To distinguish the contributions of F⁻ ions and electrons to the transport process, the transference number were calculated by the following equations [34]:

$$t_i=\left(R_2-R_1\right)/R_2,$$

(4)

$$t_e=R_1/R_2,$$

(5)

where t_i is the transference number of F⁻ ions, t_e is the transference number of electrons, and R₁ and R₂ are the intercepts on the real impedance axis as shown in the inset (b) of Figure 4. t_i and t_e under various pressures are shown in Figure 7. It can be seen that electrons play a dominant role in the transport process and the electron transference number slightly increases as the pressure rises.

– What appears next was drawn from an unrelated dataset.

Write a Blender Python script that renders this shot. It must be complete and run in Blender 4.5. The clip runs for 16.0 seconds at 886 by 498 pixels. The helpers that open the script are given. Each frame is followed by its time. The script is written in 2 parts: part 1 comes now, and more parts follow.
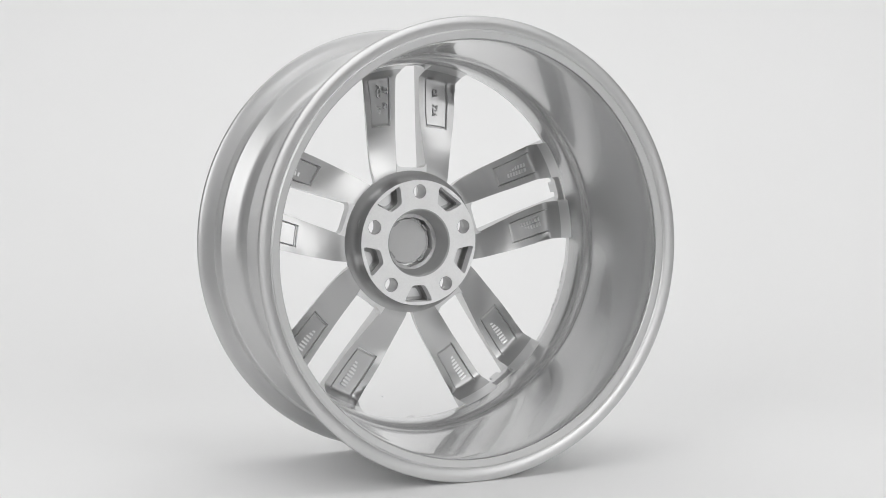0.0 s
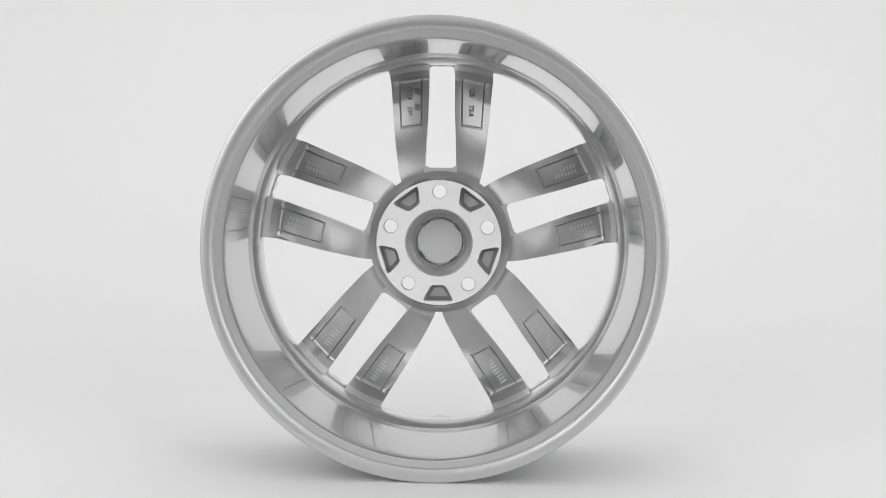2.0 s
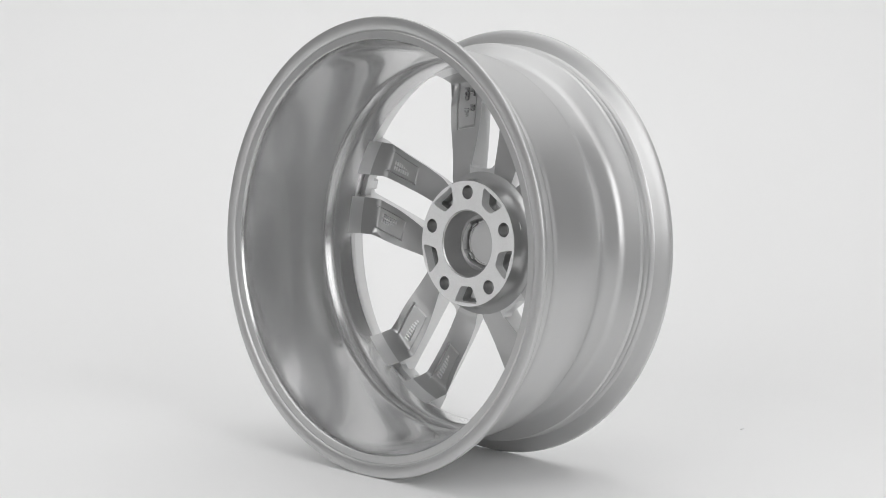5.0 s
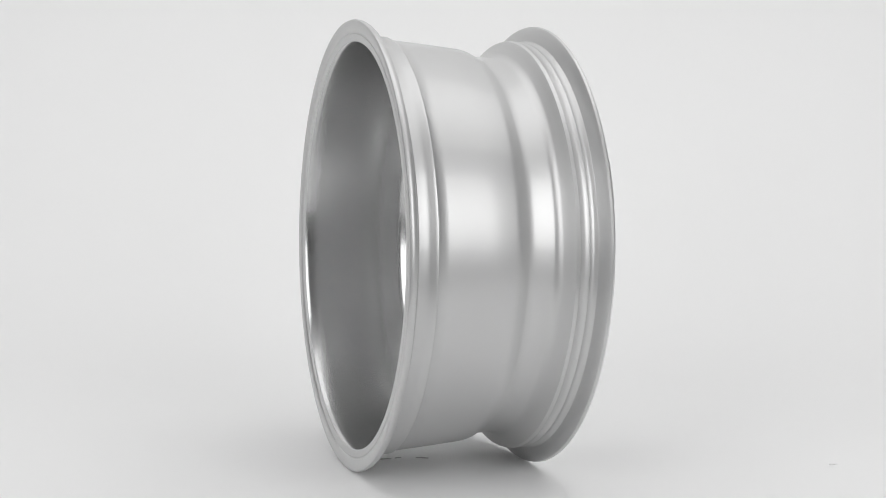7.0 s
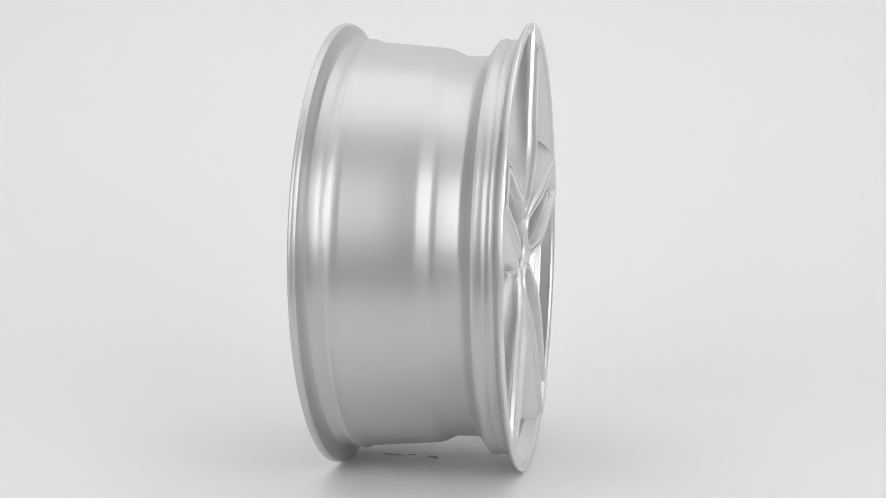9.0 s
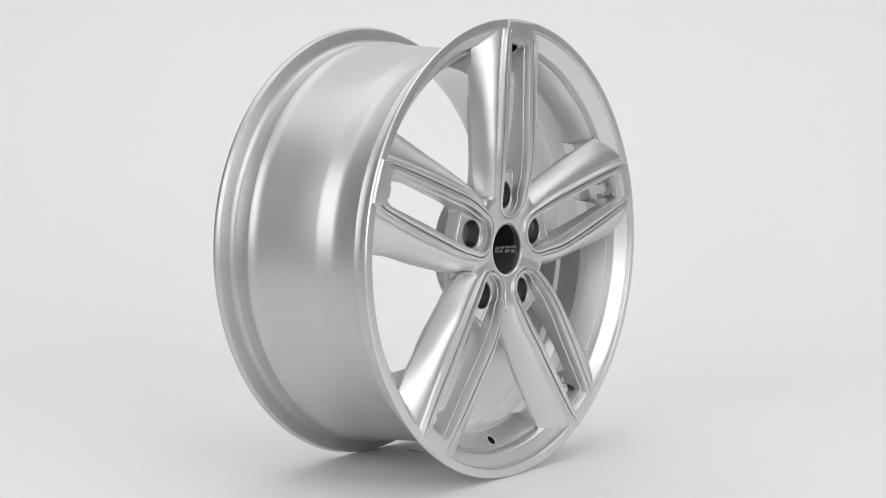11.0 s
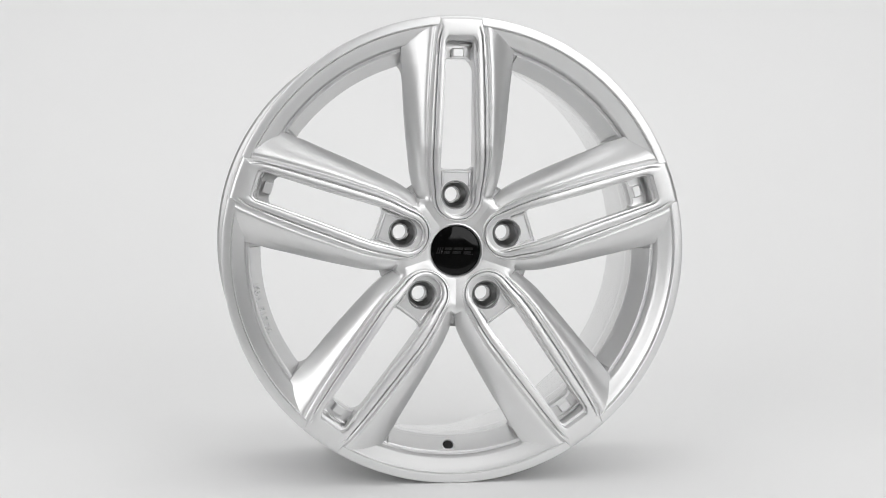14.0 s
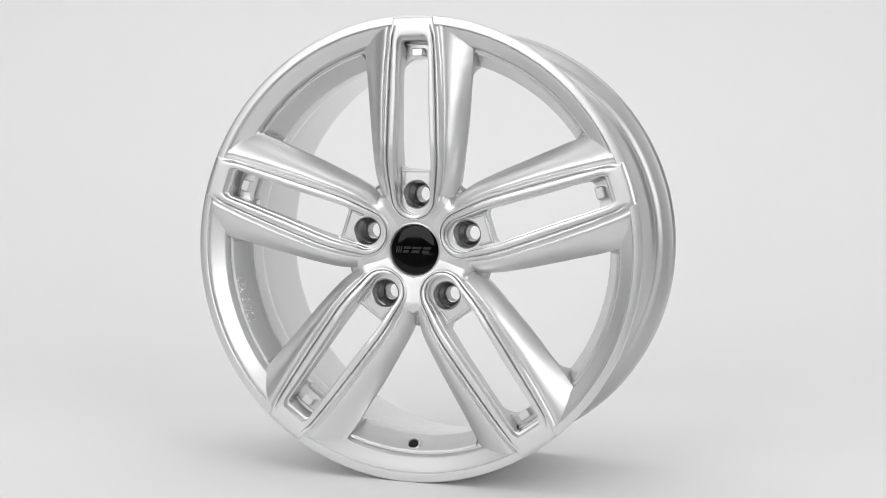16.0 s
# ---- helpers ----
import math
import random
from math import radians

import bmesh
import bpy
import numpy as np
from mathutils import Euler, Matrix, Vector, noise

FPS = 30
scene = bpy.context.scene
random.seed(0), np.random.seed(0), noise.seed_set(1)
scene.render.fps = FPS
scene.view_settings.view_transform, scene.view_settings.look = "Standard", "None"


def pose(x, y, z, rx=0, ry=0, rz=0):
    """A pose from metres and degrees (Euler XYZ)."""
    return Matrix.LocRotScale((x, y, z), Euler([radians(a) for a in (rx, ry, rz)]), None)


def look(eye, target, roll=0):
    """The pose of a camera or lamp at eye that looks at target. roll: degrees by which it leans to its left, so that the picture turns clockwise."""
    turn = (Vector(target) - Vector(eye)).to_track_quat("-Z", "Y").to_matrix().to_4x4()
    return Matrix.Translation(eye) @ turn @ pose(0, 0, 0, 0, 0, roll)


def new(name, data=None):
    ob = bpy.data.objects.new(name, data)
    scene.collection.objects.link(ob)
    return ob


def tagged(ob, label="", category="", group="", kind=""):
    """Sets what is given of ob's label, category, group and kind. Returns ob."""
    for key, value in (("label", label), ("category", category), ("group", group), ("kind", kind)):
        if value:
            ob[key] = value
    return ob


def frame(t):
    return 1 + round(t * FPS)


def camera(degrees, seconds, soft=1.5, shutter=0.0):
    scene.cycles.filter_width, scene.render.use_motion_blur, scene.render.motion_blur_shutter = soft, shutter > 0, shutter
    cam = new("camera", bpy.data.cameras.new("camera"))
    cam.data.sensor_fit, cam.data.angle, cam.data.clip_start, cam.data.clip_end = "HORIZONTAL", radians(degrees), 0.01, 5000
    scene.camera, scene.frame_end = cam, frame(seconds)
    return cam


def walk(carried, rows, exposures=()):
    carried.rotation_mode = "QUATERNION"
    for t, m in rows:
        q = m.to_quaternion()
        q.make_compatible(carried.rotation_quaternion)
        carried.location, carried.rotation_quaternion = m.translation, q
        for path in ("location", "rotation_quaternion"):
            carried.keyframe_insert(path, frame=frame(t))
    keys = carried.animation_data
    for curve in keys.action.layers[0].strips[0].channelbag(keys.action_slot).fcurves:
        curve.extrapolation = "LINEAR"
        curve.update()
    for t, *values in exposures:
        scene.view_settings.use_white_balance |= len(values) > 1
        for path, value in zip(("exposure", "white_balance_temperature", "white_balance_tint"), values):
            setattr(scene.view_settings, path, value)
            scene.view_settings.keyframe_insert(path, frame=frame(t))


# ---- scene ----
cam = camera(33.75, 16.0, soft=0.95)
EYE = Vector((0.0043, -1.6348, 0.3465))
AIM = EYE + Vector((0, math.cos(radians(3.643)), -math.sin(radians(3.643))))
walk(cam, [(0.0, look(EYE, AIM, 0.756)), (16.0, look(EYE, AIM, 0.756))])

# ---- light ----
world = bpy.data.worlds.new("studio_air")
world.use_nodes = True
world.node_tree.nodes["Background"].inputs[0].default_value = (0.9, 0.9, 0.9, 1)
world.node_tree.nodes["Background"].inputs[1].default_value = 0.05
scene.world = world


def softbox(name, place, aim, wide, high, watts):
    data = bpy.data.lights.new(name, "AREA")
    data.shape, data.size, data.size_y, data.energy = "RECTANGLE", wide, high, watts
    lamp = new(name, data)
    lamp.matrix_world = look(Vector(place), Vector(aim))
    return lamp


softbox("softbox_top", (0, 0.2, 3.15), (0, 0.75, 0), 5.6, 2.6, 44)
softbox("softbox_left", (-1.75, -2.45, 1.45), (0, 1.2, 0.75), 2.0, 2.3, 38)
softbox("softbox_right", (1.75, -2.45, 1.45), (0, 1.2, 0.75), 2.0, 2.3, 41)
scene.view_settings.exposure = 0.0


# ---- materials ----
def surface(name, base, rough, metal=0.0, coat=0.0, grain=900.0, relief=0.0, vary=0.04, blotch=12.0, spread=0.05):
    m = bpy.data.materials.new(name)
    m.use_nodes = True
    nt = m.node_tree
    b = nt.nodes["Principled BSDF"]
    b.inputs["Metallic"].default_value = metal
    b.inputs["Coat Weight"].default_value = coat
    b.inputs["Coat Roughness"].default_value = 0.04
    co = nt.nodes.new("ShaderNodeTexCoord")
    fine = nt.nodes.new("ShaderNodeTexNoise")
    fine.inputs["Scale"].default_value, fine.inputs["Detail"].default_value = grain, 2
    wide = nt.nodes.new("ShaderNodeTexNoise")
    wide.inputs["Scale"].default_value, wide.inputs["Detail"].default_value = blotch, 4
    for n in (fine, wide):
        nt.links.new(co.outputs["Object"], n.inputs["Vector"])
    ramp = nt.nodes.new("ShaderNodeMapRange")
    ramp.inputs["To Min"].default_value, ramp.inputs["To Max"].default_value = base * (1 - vary), base * (1 + vary)
    mix = nt.nodes.new("ShaderNodeMath")
    mix.operation = "ADD"
    half = nt.nodes.new("ShaderNodeMath")
    half.operation = "MULTIPLY"
    half.inputs[1].default_value = 0.5
    nt.links.new(fine.outputs["Fac"], mix.inputs[0])
    nt.links.new(wide.outputs["Fac"], mix.inputs[1])
    nt.links.new(mix.outputs[0], half.inputs[0])
    nt.links.new(half.outputs[0], ramp.inputs["Value"])
    nt.links.new(ramp.outputs[0], b.inputs["Base Color"])
    rr = nt.nodes.new("ShaderNodeMapRange")
    rr.inputs["To Min"].default_value, rr.inputs["To Max"].default_value = rough - spread, rough + spread
    nt.links.new(wide.outputs["Fac"], rr.inputs["Value"])
    nt.links.new(rr.outputs[0], b.inputs["Roughness"])
    if relief:
        bump = nt.nodes.new("ShaderNodeBump")
        bump.inputs["Strength"].default_value, bump.inputs["Distance"].default_value = relief, 0.0004
        nt.links.new(fine.outputs["Fac"], bump.inputs["Height"])
        nt.links.new(bump.outputs[0], b.inputs["Normal"])
    return m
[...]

To further revealing the effect of Tb doping on the high-pressure transport behavior, the resistance variation of Tb-doped CaF₂ nanocrystals is compared with that of un-doped CaF₂ nanocrystals. The bulk and grain boundary resistances at 0 GPa were set as R_b0 and R_gb0, then the R_b/R_b0 and R_gb/R_gb0 of Tb-doped and un-doped CaF₂ nanocrystals were obtained and are shown in Figure 8. It can be observed that both in the bulk and grain boundary, the resistance variation of the Tb-doped sample is larger than that of the un-doped sample. This indicates that the Tb doping improves the pressure effect on the transport behavior of CaF₂ nanocrystals.

4. Conclusions

The electrical properties of CaF₂ nanoparticles with 3 mol% Tb concentrations under high pressure were investigated by impedance measurement. All of the electrical parameters vary abnormally at approximately 10.76 GPa, corresponding to the Fm3m–Pnma structural transition. The substitution of Ca²⁺ by Tb³⁺ leads to deformation in the lattice, and finally lowers the transition pressure. The F⁻ ions diffusion, electronic transport, and charge-discharge process become more difficult with the rising pressure. In the electronic transport process, defects at grains play a dominant role. The charge carriers include both F⁻ ions and electrons, and electrons are dominant in the transport process. The Tb doping improves the pressure effect on the transport behavior of CaF₂ nanocrystals. Other lanthanides such as Yb, Er, Ce, etc. would cause similar effects and should be explored in the future.